I couldn’t find an appropriate photo for this post. I looked and looked, but the post is ready and none of the images fit. Just a black and white head shot and a strange sadness one feels when they don’t know the deceased, but feel like they did. Whatever that is…but that’s what I feel.
From “Blackberry Picking” by Seamus Heaney:
“I always felt like crying. It wasn’t fair
That all the lovely canfuls smelt of rot.
Each year I hoped they’d keep, knew they would not.”
There is something remarkable about a poet. I mean a real poet, not an emo teenager. (I’m allowed to say that because I fully considered myself an emo teenager. True emos are probably aghast by this.)

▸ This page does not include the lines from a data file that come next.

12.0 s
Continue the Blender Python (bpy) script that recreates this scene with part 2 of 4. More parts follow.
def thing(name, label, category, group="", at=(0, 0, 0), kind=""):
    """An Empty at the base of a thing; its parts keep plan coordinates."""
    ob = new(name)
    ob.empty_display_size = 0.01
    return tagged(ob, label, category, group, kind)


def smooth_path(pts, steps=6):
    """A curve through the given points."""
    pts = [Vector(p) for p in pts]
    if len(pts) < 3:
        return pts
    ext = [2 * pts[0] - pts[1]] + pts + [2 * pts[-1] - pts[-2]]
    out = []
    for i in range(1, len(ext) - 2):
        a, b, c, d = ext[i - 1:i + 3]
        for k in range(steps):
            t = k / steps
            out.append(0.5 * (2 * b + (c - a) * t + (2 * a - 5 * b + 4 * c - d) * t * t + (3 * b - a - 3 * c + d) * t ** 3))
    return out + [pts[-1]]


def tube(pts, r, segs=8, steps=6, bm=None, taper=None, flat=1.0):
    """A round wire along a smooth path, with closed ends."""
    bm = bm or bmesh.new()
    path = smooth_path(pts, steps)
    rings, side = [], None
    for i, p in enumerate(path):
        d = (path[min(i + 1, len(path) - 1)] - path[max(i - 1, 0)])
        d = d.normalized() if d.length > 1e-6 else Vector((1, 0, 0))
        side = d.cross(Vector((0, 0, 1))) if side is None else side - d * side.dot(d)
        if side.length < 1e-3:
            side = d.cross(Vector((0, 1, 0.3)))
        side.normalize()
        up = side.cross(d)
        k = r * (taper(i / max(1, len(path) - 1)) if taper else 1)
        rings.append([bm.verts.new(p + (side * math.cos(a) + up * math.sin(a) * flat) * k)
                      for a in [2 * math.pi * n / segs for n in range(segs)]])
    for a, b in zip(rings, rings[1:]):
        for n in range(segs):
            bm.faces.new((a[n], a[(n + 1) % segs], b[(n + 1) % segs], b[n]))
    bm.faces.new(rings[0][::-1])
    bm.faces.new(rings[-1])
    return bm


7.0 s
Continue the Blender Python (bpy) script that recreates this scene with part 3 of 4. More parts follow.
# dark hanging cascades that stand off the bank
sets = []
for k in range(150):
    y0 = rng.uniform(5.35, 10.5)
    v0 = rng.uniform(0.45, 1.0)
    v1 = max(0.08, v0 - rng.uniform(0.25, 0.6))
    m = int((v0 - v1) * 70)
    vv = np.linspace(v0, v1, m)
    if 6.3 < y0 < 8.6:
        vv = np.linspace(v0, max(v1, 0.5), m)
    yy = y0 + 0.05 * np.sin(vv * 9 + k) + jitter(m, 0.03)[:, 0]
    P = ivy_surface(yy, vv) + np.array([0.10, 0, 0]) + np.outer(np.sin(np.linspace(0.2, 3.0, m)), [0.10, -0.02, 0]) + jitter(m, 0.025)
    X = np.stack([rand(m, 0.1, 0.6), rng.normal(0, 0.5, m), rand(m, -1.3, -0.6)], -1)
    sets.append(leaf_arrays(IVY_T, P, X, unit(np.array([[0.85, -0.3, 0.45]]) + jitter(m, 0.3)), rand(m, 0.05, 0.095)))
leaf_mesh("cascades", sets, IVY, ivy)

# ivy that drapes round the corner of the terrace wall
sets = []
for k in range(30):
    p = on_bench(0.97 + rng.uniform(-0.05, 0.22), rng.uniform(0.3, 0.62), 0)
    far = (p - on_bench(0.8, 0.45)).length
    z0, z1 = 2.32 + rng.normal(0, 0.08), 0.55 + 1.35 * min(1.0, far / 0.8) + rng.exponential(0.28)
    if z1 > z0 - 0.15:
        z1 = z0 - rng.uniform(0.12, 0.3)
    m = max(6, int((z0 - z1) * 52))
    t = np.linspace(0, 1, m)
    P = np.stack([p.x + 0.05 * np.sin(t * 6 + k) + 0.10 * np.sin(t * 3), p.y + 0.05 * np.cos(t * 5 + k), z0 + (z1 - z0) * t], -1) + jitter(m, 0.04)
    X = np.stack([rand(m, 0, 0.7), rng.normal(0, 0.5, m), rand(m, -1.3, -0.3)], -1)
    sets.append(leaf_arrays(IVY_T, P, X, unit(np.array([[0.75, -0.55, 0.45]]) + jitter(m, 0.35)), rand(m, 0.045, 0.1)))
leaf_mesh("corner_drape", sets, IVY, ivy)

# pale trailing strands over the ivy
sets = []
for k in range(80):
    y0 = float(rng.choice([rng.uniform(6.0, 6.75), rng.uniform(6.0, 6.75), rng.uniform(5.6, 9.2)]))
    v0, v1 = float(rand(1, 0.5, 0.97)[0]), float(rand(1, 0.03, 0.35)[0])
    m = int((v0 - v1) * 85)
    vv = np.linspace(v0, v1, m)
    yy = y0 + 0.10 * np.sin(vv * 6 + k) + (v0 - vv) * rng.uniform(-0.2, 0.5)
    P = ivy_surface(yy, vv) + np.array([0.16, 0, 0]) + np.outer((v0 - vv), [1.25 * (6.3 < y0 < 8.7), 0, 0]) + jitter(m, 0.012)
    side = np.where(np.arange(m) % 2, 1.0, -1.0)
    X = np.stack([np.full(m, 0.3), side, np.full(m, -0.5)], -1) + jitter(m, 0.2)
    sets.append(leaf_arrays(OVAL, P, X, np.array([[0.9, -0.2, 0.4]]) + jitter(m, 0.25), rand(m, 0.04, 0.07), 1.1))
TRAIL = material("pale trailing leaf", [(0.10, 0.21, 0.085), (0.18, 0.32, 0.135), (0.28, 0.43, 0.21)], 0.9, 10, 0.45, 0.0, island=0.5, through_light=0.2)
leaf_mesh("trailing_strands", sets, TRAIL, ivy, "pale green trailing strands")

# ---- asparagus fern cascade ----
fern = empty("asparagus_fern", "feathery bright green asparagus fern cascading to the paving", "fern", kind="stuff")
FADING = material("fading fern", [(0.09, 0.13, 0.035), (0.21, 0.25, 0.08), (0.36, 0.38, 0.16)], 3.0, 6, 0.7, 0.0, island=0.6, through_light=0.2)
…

Seamus Heaney was a real poet and, most importantly, one within my lifetime. There was something reassuring about him being alive and kicking. His poetry reminded me of style that was much older. That he saw this world and he was out there…somewhere in Ireland he was looking at the things I knew with his poetic eyes, and the world would be beautiful. Painful, terrifying, full of regret, maybe, but also beautiful.
It had to be.
Because such is the way with poets.
The world is not fleeting. A moment can have meaning. A moment is allowed to have meaning. A breath becomes life. A whisper becomes a deed. A yell pierces the soul.
Within the width of less than a finger great things are done.
One can consider ALL the layers of meaning with a novelty and a nostalgia for what this piece meant then. And even then maybe the first glance, the second glance, that last time before the exam, didn’t reveal all.
A duality exists between reader and writer. The exchange can go on for all eternity. Poetry grows around the bud of the words, the image, the evocations of an idea and cements itself into time and place through a memory, a place, an entirely new intellectual, emotional, spiritual plane.
It wasn’t verse vomit.
Rather, a structured, precise, deliberate elucidation. Taking one by the hand and taking us deeper into this space.
What a gift we had.
Even though I didn’t you, Mr. Heaney, I just wanted to say goodbye. You were a poet of modernity, but your poems had the gravitas of a bygone age.